Guiltiness | 50

5K 396 44
                                    

Yuan berbaring dengan pandangan kosong ke arah sisi kiri kamarnya. Pada sebuah jendela yang memancarkan sinar matahari terik di luar gedung rumah sakit itu. Daun-daun kecil yang sudah mulai menguning bergugur serempak. Angin bertiup seksama di luar kamar.

Sakit ketika menyadari ia tidak bisa bergerak bebas seperti biasanya. Mencoba menghibur diri dengan rangkaian acara televisi yang menyala sepanjang hari, tidak membuahkan hasil. Dia ingin keluar dari kotak yang berbau obat-obatan ini.

"Yu, diminum dulu, ya, obatnya?"

Suara Zara yang ada di sampingnya saja seolah tidak terdengar, padahal Yuan dengar dengan jelas. Kedua bola mata hitam itu menyendu, menghindar dari apa pun yang berusaha diberikan orang lain untuk kebaikannya.

"Yuan," panggil Zara lagi.

Dengan ekspresi datar dan kaku, Yuan akhirnya menoleh. "Yuan nggak mau, Ma."

"Sebentar lagi kamu masuk ruang terapi, mau minum obat kapan lagi, Nak?"

Harusnya dia meminum obat itu sejam yang, lalu ketika selesai menghabiskan sarapan paginya, tapi dia terus menolak. Sebentar lagi, dia harus memulai terapi pertamanya untuk bisa berjalan kembali.

Bisa-berjalan-kembali.

Sebenarnya, Yuan tidak ada gairah lagi untuk melanjutkan kehidupannya. Operasi pengangkatan tumor yang tanpa sepengetahuan dan persetujuan darinya itu, bukannya membawa keuntungan malah membawa petaka. Omong kosong keajaiban. Omong kosong mukjizat.
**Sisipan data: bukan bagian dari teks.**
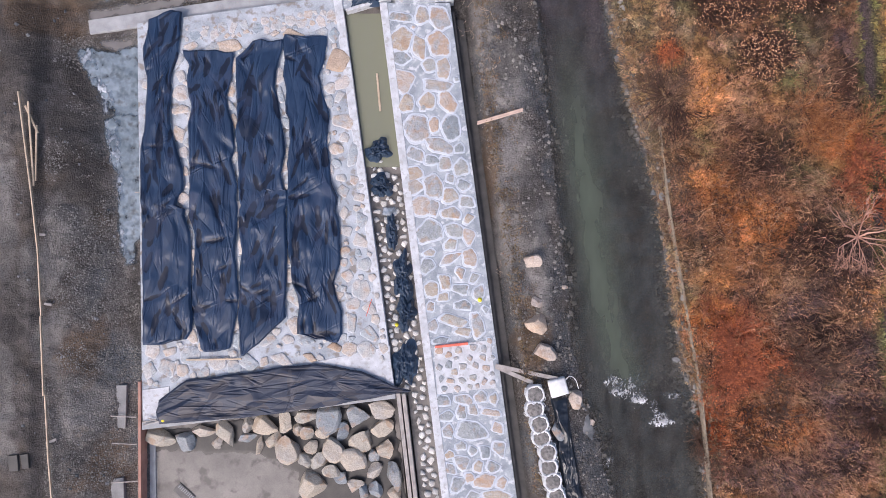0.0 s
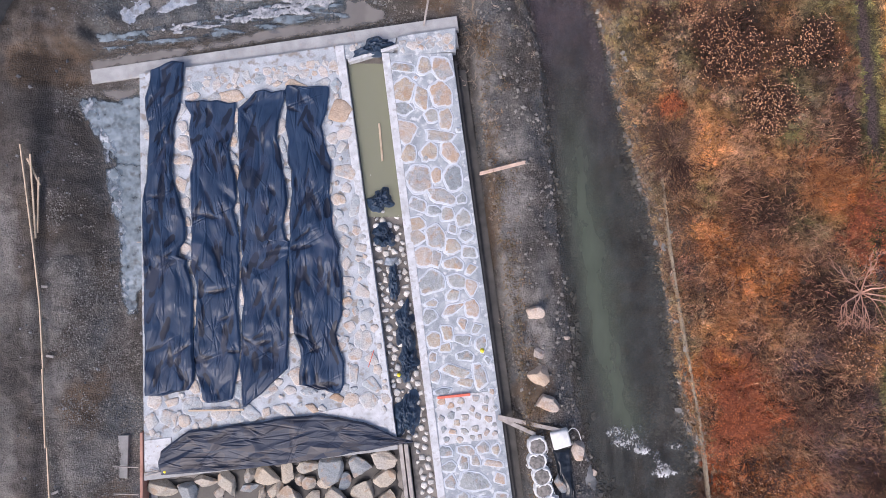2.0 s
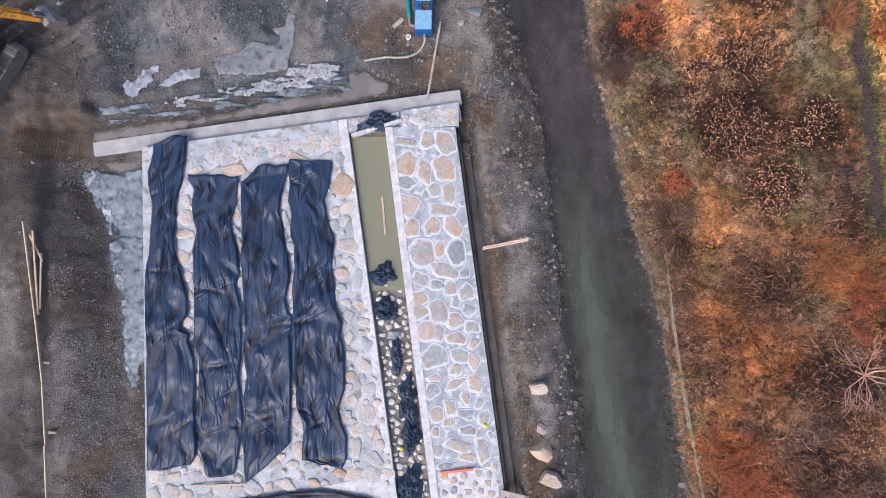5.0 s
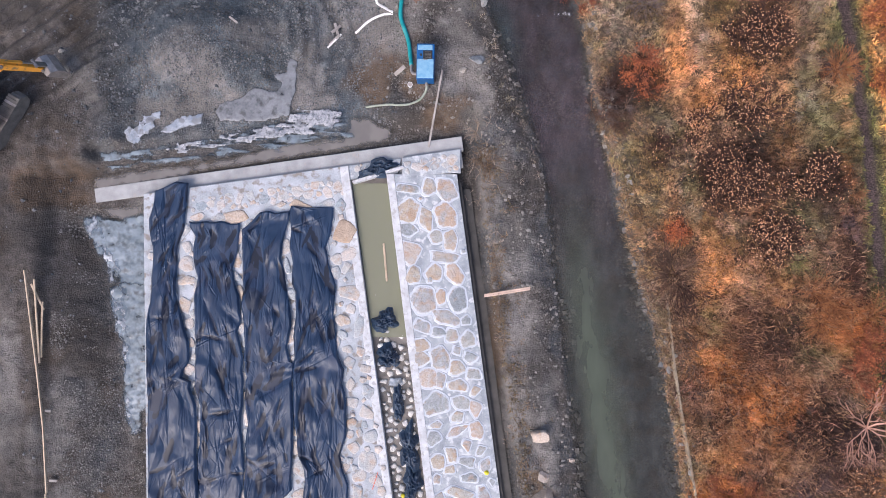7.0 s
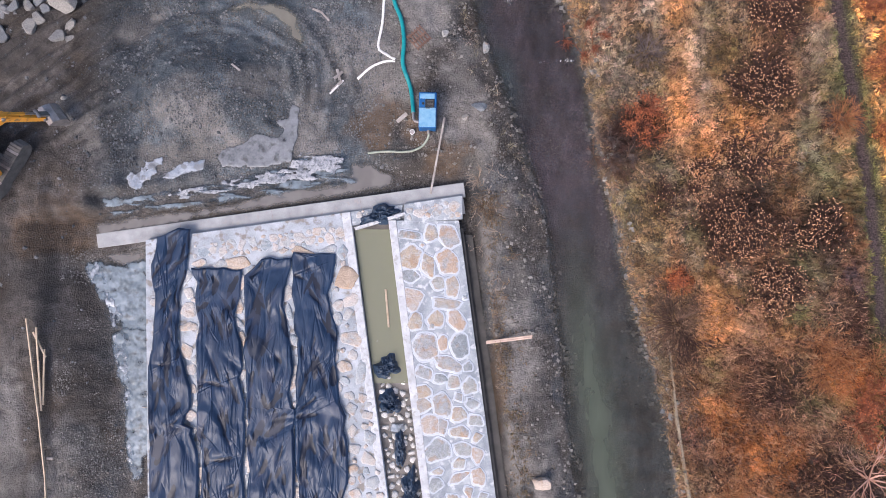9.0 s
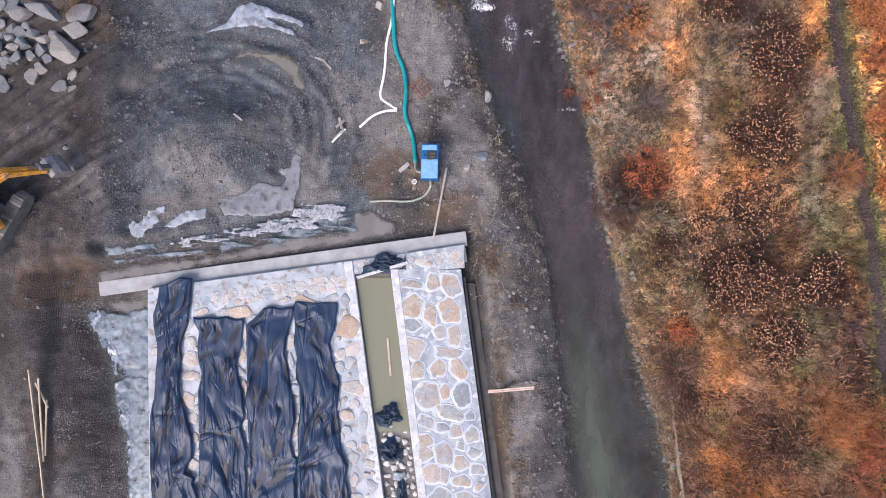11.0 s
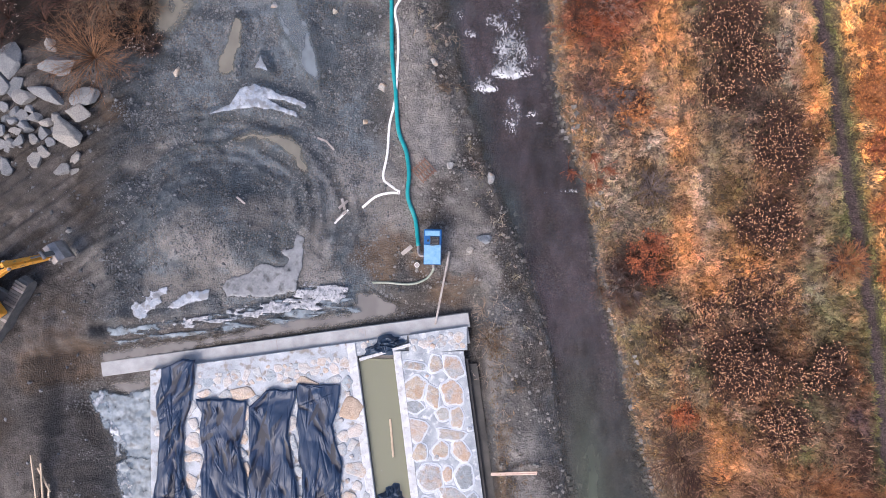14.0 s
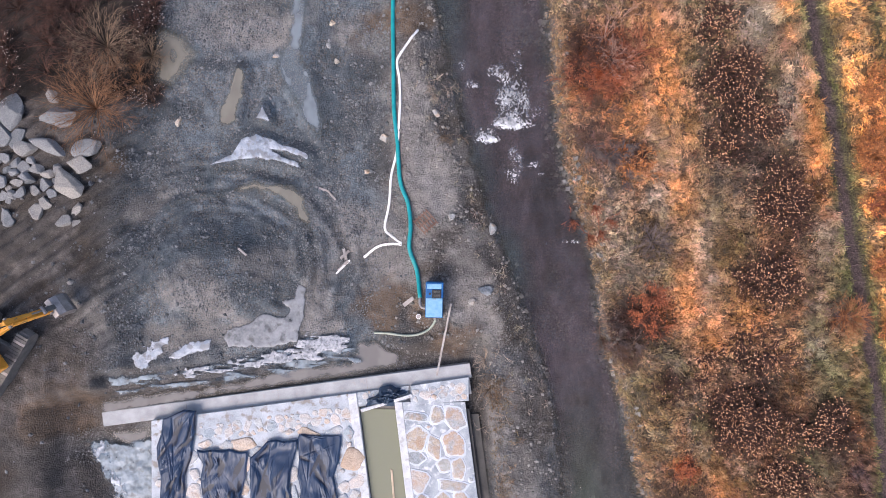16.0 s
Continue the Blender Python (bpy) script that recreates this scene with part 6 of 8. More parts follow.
def film_scrap(x, y, w, h, z, ang, seed, label):
    """A crumpled scrap of film."""
    r = random.Random(seed)
    n = 46
    u = np.linspace(-1, 1, n)
    U, V = np.meshgrid(u, u)
    rr = np.sqrt(U ** 2 + V ** 2)
    th = np.arctan2(V, U)
    lim = np.clip(0.25 + 1.2 * fbm(np.cos(th) * 1.7 + seed, np.sin(th) * 1.7, seed, 2), 0.45, 1.1)
    sq = np.maximum(np.abs(U), np.abs(V)) / np.maximum(rr, 1e-6)
    X, Y = U * sq * lim * w / 2, V * sq * lim * h / 2
    wob = (fbm(X * 3, Y * 3, seed + 1) - 0.5) * 2
    Z = 0.20 * (1 - np.abs(2 * fbm(X * 3 + wob, Y * 3 - wob, seed + 2, 3) - 1)) ** 3 + 0.1 * (1 - np.abs(2 * vnoise(X * 9 + wob * 2, Y * 9, seed + 3) - 1)) ** 2 + 0.02 * (1 - np.abs(2 * vnoise(X * 17 + wob * 3, Y * 17, seed + 5) - 1)) ** 2
    Z = (Z + 0.15) * smooth(1.0, 0.55, np.maximum(np.abs(U), np.abs(V))) + 0.02
    k = np.arange(n * n).reshape(n, n)
    q = np.stack([k[:-1, :-1], k[:-1, 1:], k[1:, 1:], k[1:, :-1]], -1).reshape(-1, 4)
    ob = new("film_scrap", raw_mesh("film_scrap", np.stack([X, Y, Z], -1).reshape(-1, 3), q, SCRAP_FOIL, True))
    ob.matrix_world = pose(x, y, z, 0, 0, ang)
    return tagged(ob, label, "plastic film", "film scraps in the channel")


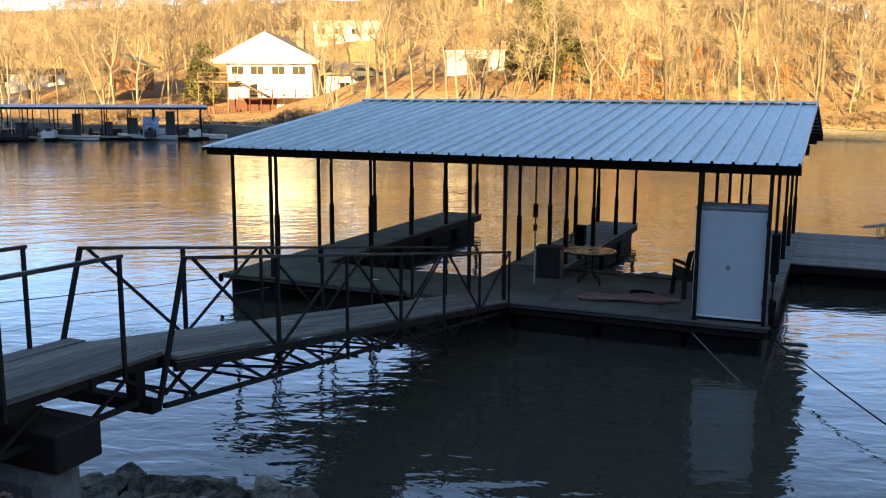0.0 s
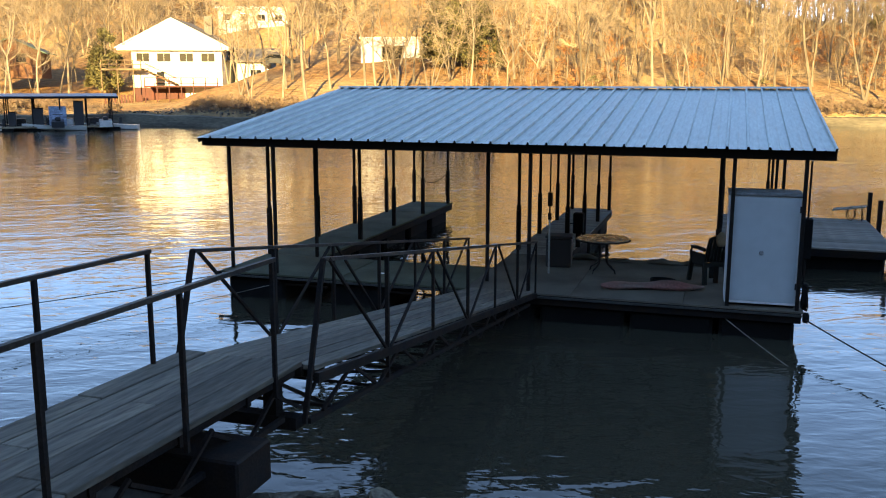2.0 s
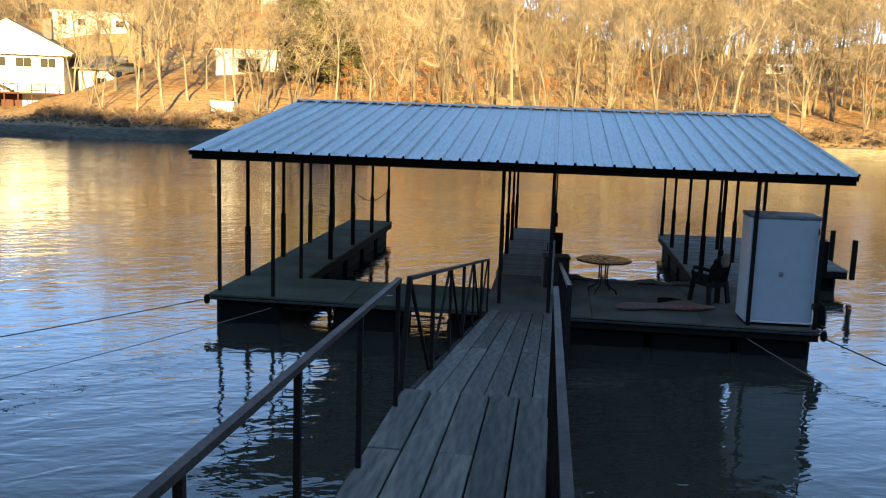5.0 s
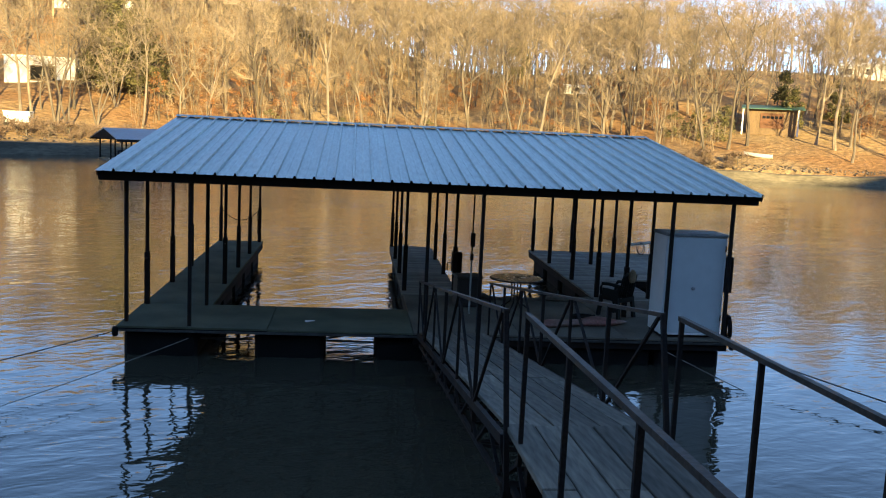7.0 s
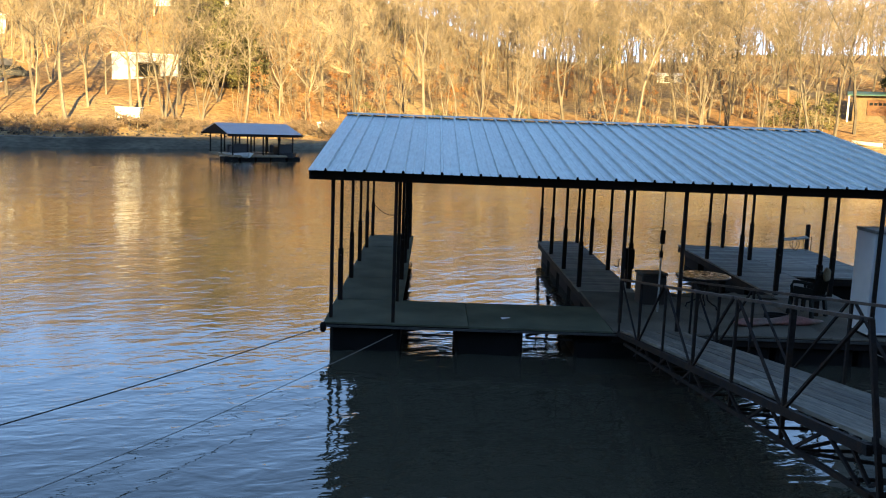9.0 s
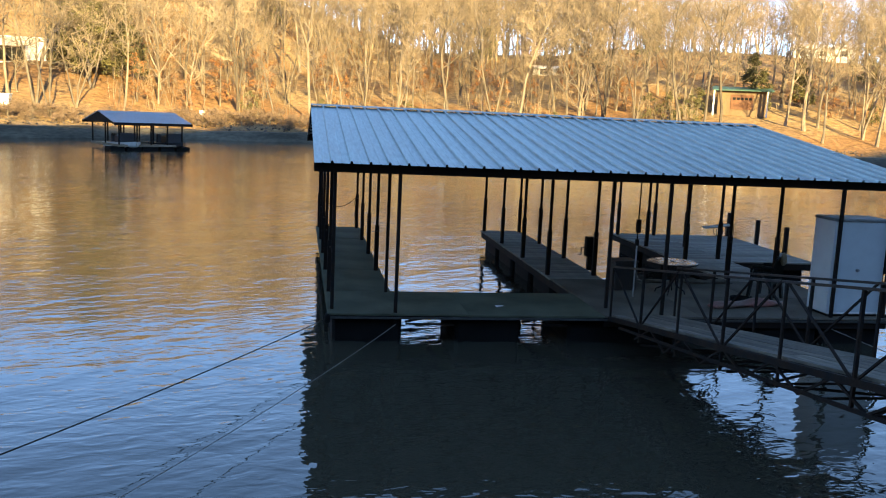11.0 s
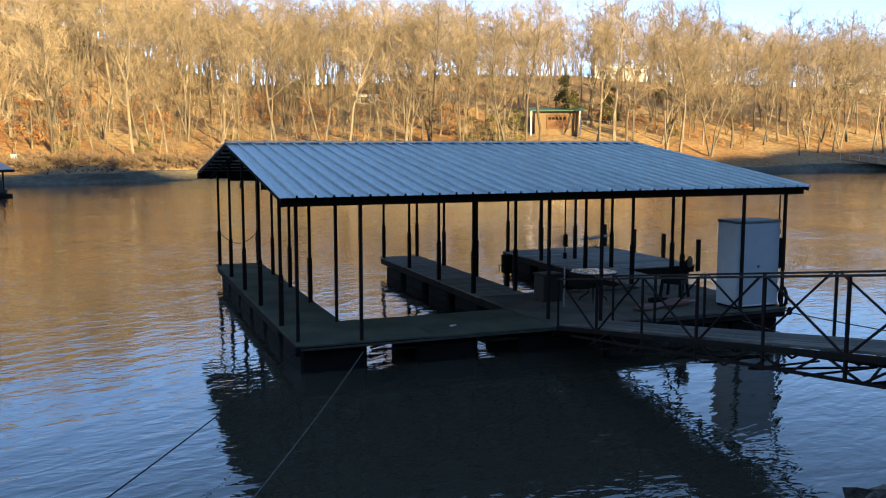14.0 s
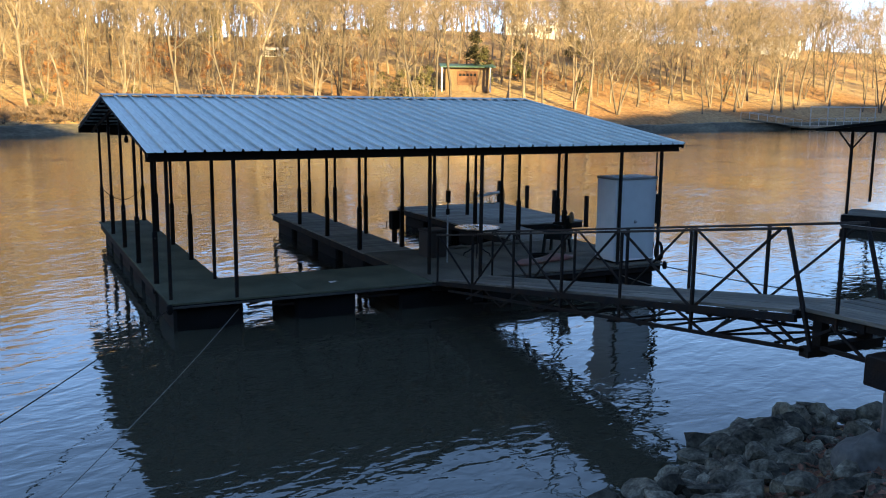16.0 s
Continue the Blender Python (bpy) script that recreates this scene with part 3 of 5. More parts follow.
cloth = thing("folded_cloth", "tan cloth hung over the back of the plastic chair", "cloth")
part("cloth_body", lumpy(0.10, 0.055, 0.13, 3.3), CLOTH, cloth, smooth=True, m=pose(8.86, 1.55, DZ + 0.80, 0, 0, 35))

RAFT = material("faded_red_vinyl", (0.20, 0.075, 0.06), 0.6, 0, 0.4, 3, 30, 0.15, tint=(0.17, 0.115, 0.09))
raft = thing("inflatable_raft", "faded red deflated raft lying flat on the deck", "raft", pose(7.78, 0.86, DZ, 0, 0, 15))
v, f, n = [], [], 14
for i in range(25):
    t = i / 24
    x = -0.86 + 1.72 * t
    w = (0.17 + 0.04 * math.sin(7 * t + 1)) * min(1, math.sin(math.pi * min(max(t, 0.02), 0.98)) ** 0.45 + 0.02)
    h = (0.075 + 0.025 * math.sin(11 * t)) * min(1, math.sin(math.pi * min(max(t, 0.02), 0.98)) ** 0.4)
    for k in range(n):
        a = 2 * math.pi * k / n
        v.append((x, 0.03 * math.sin(5 * t) + w * math.cos(a), max(0.0, 0.055 + h * math.sin(a) * (1 + 0.25 * math.sin(9 * t + 2 * a)))))
for i in range(24):
    for k in range(n):
        f.append((i * n + k, i * n + (k + 1) % n, (i + 1) * n + (k + 1) % n, (i + 1) * n + k))
f += [tuple(range(n))[::-1], tuple(range(24 * n, 25 * n))]
part("tube", Shape().add(v, f), RAFT, raft, smooth=True)
hose = thing("coiled_hose", "black hose coil lying beside the raft", "hose", pose(7.92, 1.32, DZ))
part("coil", Shape().sweep([((0.20 + .01 * math.sin(3 * a)) * math.cos(a), 0.16 * math.sin(a), 0.025 + 0.012 * a / 3.1) for a in [2 * math.pi * k / 20 for k in range(61)]], 0.016, 6), FLOATM, hose)

mat_roll = thing("crumpled_mat", "dark crumpled mat lying along the rear deck edge", "mat", pose(0, 0, DZ))
v, f, n = [], [], 10
for i in range(41):
    x = 6.05 + 2.6 * i / 40
    h = .028 + .018 * math.sin(i * .55) + .018 * math.sin(i * .23 + 1) + .008 * math.sin(i * 1.7)
    for k in range(n):
        a = 2 * math.pi * k / n
        v.append((x, 3.24 + .03 * math.sin(i * .4) + .15 * math.cos(a), max(.003, h * (.6 + math.sin(a)))))
for i in range(40):
    for k in range(n):
        f.append((i * n + k, i * n + (k + 1) % n, (i + 1) * n + (k + 1) % n, (i + 1) * n + k))
f += [tuple(range(n))[::-1], tuple(range(40 * n, 41 * n))]
part("mat_body", Shape().add(v, f), PLATC, mat_roll, smooth=True)

bin_ = thing("storage_bin", "dark brown storage bin standing on the dock", "bin", pose(5.90, 2.42, DZ, 0, 0, 6))
part("body", Shape().box(-0.24, -0.2, 0.0, 0.24, 0.2, 0.55, 0.02), material("dark_brown_plastic", (0.016, 0.013, 0.011), 0.6, 0, 0.3, 3, 40, 0.05), bin_)
part("lid", Shape().box(-0.26, -0.22, 0.552, 0.26, 0.22, 0.60, 0.015), material("dusty_brown_lid", (0.03, 0.025, 0.02), 0.7, 0, 0.3, 3, 40, 0.05), bin_)

pole = thing("utility_pole", "slim pole with pale lower pipe standing by the bin", "pole", pose(5.85, 1.62, DZ))
part("pipe", Shape().lathe([(0.017, 0), (0.017, 1.0)], 8), material("dull_pvc", (0.28, 0.28, 0.26), 0.6, 0, 0.3, 6, 30, 0.05), pole)
part("rod", Shape().lathe([(0.014, 1.0), (0.014, 2.30)], 8), STEEL, pole)
part("clamp", Shape().box(-0.03, -0.03, 1.0, 0.03, 0.03, 1.12, 0.004), STEEL, pole)
part("outlet_box", Shape().box(-0.035, -0.04, 1.25, 0.045, 0.03, 1.50, 0.006), STEEL, pole)

winch = thing("boat_winch", "dark hand winch box clamped on a pier post", "winch", pose(5.92, 4.55, DZ))
part("stand", Shape().box(-0.05, -0.05, 0, 0.05, 0.05, 0.30), STEEL, winch)
part("housing", Shape().box(-0.11, -0.10, 0.30, 0.11, 0.10, 0.74, 0.02), FLOATM, winch)
part("crank", Shape().sweep([(-0.11, 0, 0.5), (-0.2, 0, 0.5), (-0.2, 0, 0.34), (-0.28, 0, 0.34)], 0.014, 6), STEEL, winch)

seat = thing("deck_lounger", "low tilted lounger on looped metal legs", "chair", pose(12.05, 10.75, DZ, 0, 0, -12))
part("seat", Shape().box(-0.50, -0.2, -0.02, 0.30, 0.2, 0.02, 0.01), PLANKX, seat, m=pose(0, 0, 0.32, 0, -9, 0))
for y in (-0.17, 0.17):
    part("leg", Shape().sweep([(-0.05 + 0.16 * math.cos(a) * 0.6, y, 0.17 + 0.17 * math.sin(a)) for a in [2 * math.pi * k / 16 for k in range(17)]], 0.012, 5, False), STEEL, seat)
    part("arm", Shape().sweep([(0.30, y, 0.36), (0.36, y, 0.40), (0.36, y, 0.0)], 0.012, 5), STEEL, seat)
    part("strut", Shape().sweep([(0.08, y, 0.33), (0.2, y, 0.38), (0.22, y, 0.0)], 0.012, 5), STEEL, seat)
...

Pintu kamar rawat tergeser. Seseorang yang tanpa perlu Yuan menoleh sekalipun muncul bersuara, membuatnya bisa mengenali dalam sekejap.

"Yuan, waktunya terapi," ucap Reza dengan senyuman mengembang.

Namun, lelaki itu masih tetap diam. Dia masih membuang pandangan keluar dari jendela. Seolah tidak peduli dengan siapa pun disekelilingnya.

Reza mempertanyakan keacuhan Yuan itu dengan menatap Zara. Wanita yang setia di kursi rodanya itu menunjukan tiga buah obat yang belum diminum Yuan sama sekali. Reduplah raut kebahagiaan di wajah Reza yang memang sengaja dia pasang agar Yuan tidak merasa sedih di hari terapinya yang pertama.

"Yuan."

"Saya baru tau kalau dokter bisa mengambil langkah tanpa persetujuan saya sebagai pasien."

Reza menegang. Ditatapnya Zara yang juga tak kalah kaget. Yuan mengatakan hal itu dengan suara yang sangat dingin. Juga tatapan matanya yang menyorot tajam.

Ya. Yuan memang baru bisa sadar sekarang. Kemarin dia masih belum bisa marah dan protes terhadap apa yang telah dilakukan Reza dan keluarganya secara sepihak. Dan pada akhirnya, dia juga yang mendapatkan akibat.

"Keluarga kamu udah memberi persetujuan, Yuan."

"Terus saya yang memiliki tubuh saya sendiri nggak dokter hiraukan persetujuannya?"

"Menunggu jawaban dan menunggu kamu sadar untuk melakukan operasi sangat tidak memungkinkan. Kondisi kamu kritis."

"Saya bahkan nggak pernah keberatan untuk mati, Dok."

"Yuan!"

Bibir itu bungkap saat Zara menyentak. Dengan mata berkaca-kaca, Yuan kembali membuang muka ke arah jendela.

"Mama nggak tau kenapa kamu bisa bicara seperti itu. Tapi Mama sangat marah karena kamu tidak menghargai usaha dokter Reza."

"Mama nggak ngerti, Ma." Yuan menumpas. "Kalau Mama mungkin pasrah saja duduk di atas kursi roda, tapi saya nggak, Ma! Yuan nggak terima kalau harus nggak bisa jalan dan nggak bisa ngapain-ngapain seperti ini!" sentaknya secara tidak sadar mengecewakan hati Zara, Ibunya.